Le génial inventeur en vedetteMéliès le magicien, star des Rencontres 7e art
Avec les Lumière, le Français inventa le cinéma. Son truc à lui, c’était la poésie, l’illusion, l’artifice. À redécouvrir en préambule des séances du festival lausannois.

La puissance du magicien Georges Méliès crève l’œil… Ainsi, quand Henri Langlois et Georges Franju fondèrent la Cinémathèque française, ils se jurèrent de protéger son héritage. Et chaque année, des petits bouts de sa magie viennent s’ajouter dans la malle à trésors. Pour honorer sa mémoire, les Rencontres 7e art Lausanne proposent une sélection de courts métrages avant chaque film de cette édition 2023.
Lucide et visionnaire, Jean-Luc Godard cadrait ainsi le personnage: «Pour savoir faire du cinéma, il nous faut retrouver Méliès, et pour ça, pas mal d’années-Lumière sont encore nécessaires.» Aux frères Lumière, l’avantage technique, à Méliès, venu du royaume de l’illusion, l’atout poétique. Les trois compères se croisèrent, notamment en mars 1895, lors des premières projections du cinématographe. Des archives prouvent que s’ils se chambraient volontiers, ils s’épataient mutuellement.

Car Méliès compense ses lacunes scientifiques par l’envergure cosmique de ses trucages de carton-pâte. Et le génial artisan vous en met plein la vue. Comme la Lune qui en prend un maximum! Nul besoin de livret explicatif comme jadis, ses intrigues aujourd’hui explosent l’écran. Méliès se fait des comic strips avant l’heure. Et tout ça avant même l’invention du parlant.
Martin Scorsese, qui lui rend hommage dans «Hugo Cabret» (2011), n’a jamais oublié son premier Méliès, vu dans une boutique branchée de l’East Village à New York, vers 1960. «C’était comme si le temps ne s’était pas écoulé, raconte le réalisateur dans le catalogue de la Cinémathèque française (Éd. Flammarion). Méliès était tout aussi avant-gardiste, à la pointe, que des jeunes créateurs d’alors, il appartenait à une toute nouvelle école de cinéma – c’était libérateur.» Et de préciser en complice: «Il recherchait «la réalisation de l’impossible», une sorte de troisième image fantôme dans l’esprit, dans la représentation mentale. C’est inspirant à l’infini. Cette quête m’accompagne toujours.»
Un public crédule
Sans se vanter, Georges Méliès savait, lui, combien ses tours de magie pouvaient envoûter le public si crédule du début du XXe siècle. «On pouvait présenter aux spectateurs ce qu’on voulait, ils n’y voyaient que du feu, car ils n’avaient aucune notion de trucage.» Bien sûr, le badaud se lassa ensuite de ces tours. Les revers de fortune ne manquèrent pas. D’autant que cet entrepreneur téméraire fut souvent piraté, spolié, victime d’incendies et autres accidents, jusqu’à passer pour «le premier cinéaste maudit d’une histoire qui en comptera beaucoup d’autres».
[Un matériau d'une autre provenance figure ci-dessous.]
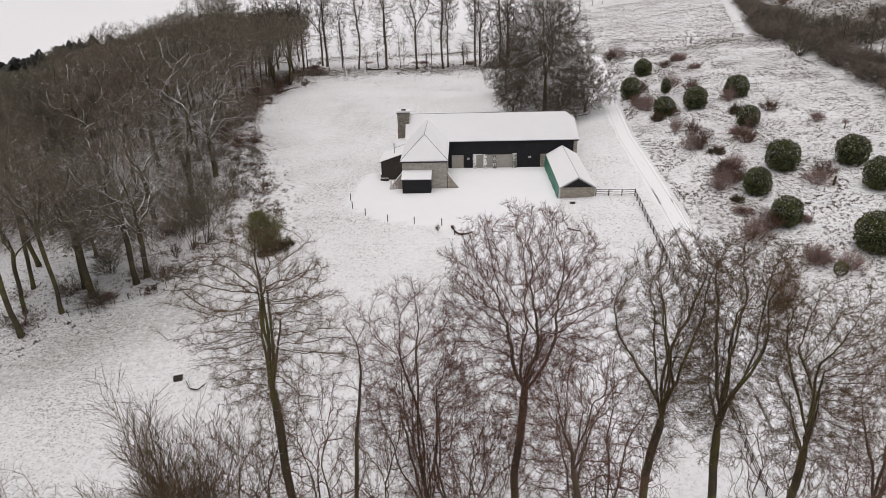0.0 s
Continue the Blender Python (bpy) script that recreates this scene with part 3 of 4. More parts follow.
by = 2 * RIDGE_Y - 13.2
roof(barn, [(-8.5, 13.2, EAVE), (24.8, 13.2, EAVE), (24.3, 16.5, 7.9), (22.7, RIDGE_Y, RIDGE), (-7.5, RIDGE_Y, RIDGE), (-8.5, 16.7, 8.08), (-8.5, by, EAVE), (24.8, by, EAVE), (24.3, 18.7, 7.9), (-8.5, 18.5, 8.08)],
     [(0, 1, 2, 3, 4, 5), (2, 8, 3), (6, 9, 4, 3, 8, 7), (4, 9, 5)], 0.12, 0.13, 0.035, 7, 4)
ridge_line("ridge_tile", [(-7.5, RIDGE_Y + 0.12, RIDGE + 0.0), (22.7, RIDGE_Y + 0.12, RIDGE + 0.0)], 0.07, LEAD, barn)
ridge_line("hip_tile", [(22.7, RIDGE_Y, RIDGE + 0.02), (24.3, 16.5, 7.93)], 0.05, LEAD, barn)
ridge_line("hip_tile", [(-7.5, RIDGE_Y, RIDGE + 0.02), (-8.5, 16.7, 8.1)], 0.05, LEAD, barn)

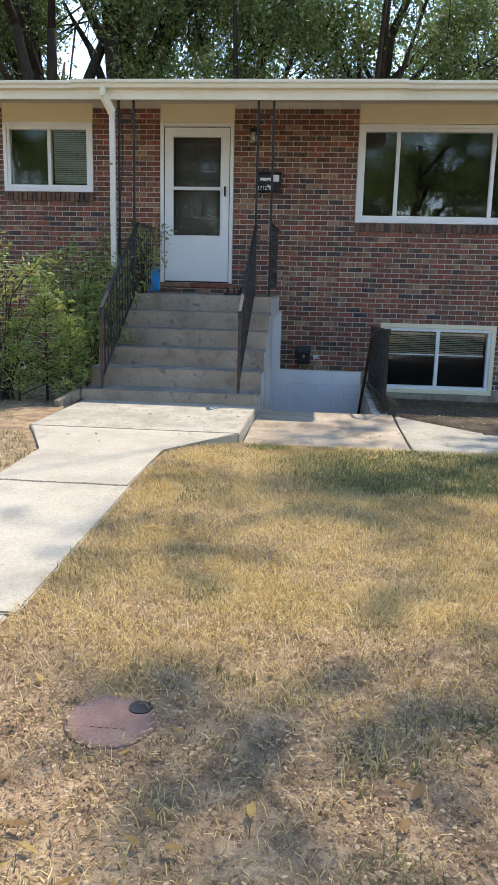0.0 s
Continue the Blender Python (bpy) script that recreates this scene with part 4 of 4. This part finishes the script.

Qu’importe, comme un diablotin sort de sa boîte, cette figure romanesque à l’envi laisse du génie dans ses bobines. Ses fumisteries fonctionnent pour l’éternité. Dans un vaudou ensorceleur, une mystification rétinienne persistante illumine «un défilé gracieux et comique d’étoiles, bolides, comètes, etc.» Fantasmagorie dramatique, récréation comique ou féerie éclaboussent ainsi ses spectacles cinématographiques, un barnum qui en appelle aux transformistes, danseurs et acrobates, où les rats se métamorphosent en laquais, les citrouilles en carrosses.
Mais comme Cendrillon perdra sa couronne à minuit, Méliès se retrouva sans le sou en 1925, ruiné par les créances hypothécaires. Dans le pauvre cagibi qui lui sert de boutique près de la gare Montparnasse, «la moustache roussie de nicotine», le vieillard dessine sur les cartons «bien raides et bien unis des fonds de boîte de confiserie». Malgré des hommages ici et là, un gala, une Légion d’honneur, il meurt dans la désuétude en 1938.
À voir en introduction de chaque film projeté durant les Rencontres, un film signé Méliès.
«Voyage dans la lune», de Méliès (1902), sera projeté avant le Ciné-Concert «Sherlock Junior» de Buster Keaton, avec une musique originale composée et jouée par l’organiste Guy-Baptiste Jaccottet (di 5 à 14 h 30, au Théâtre Barnabé à Servion).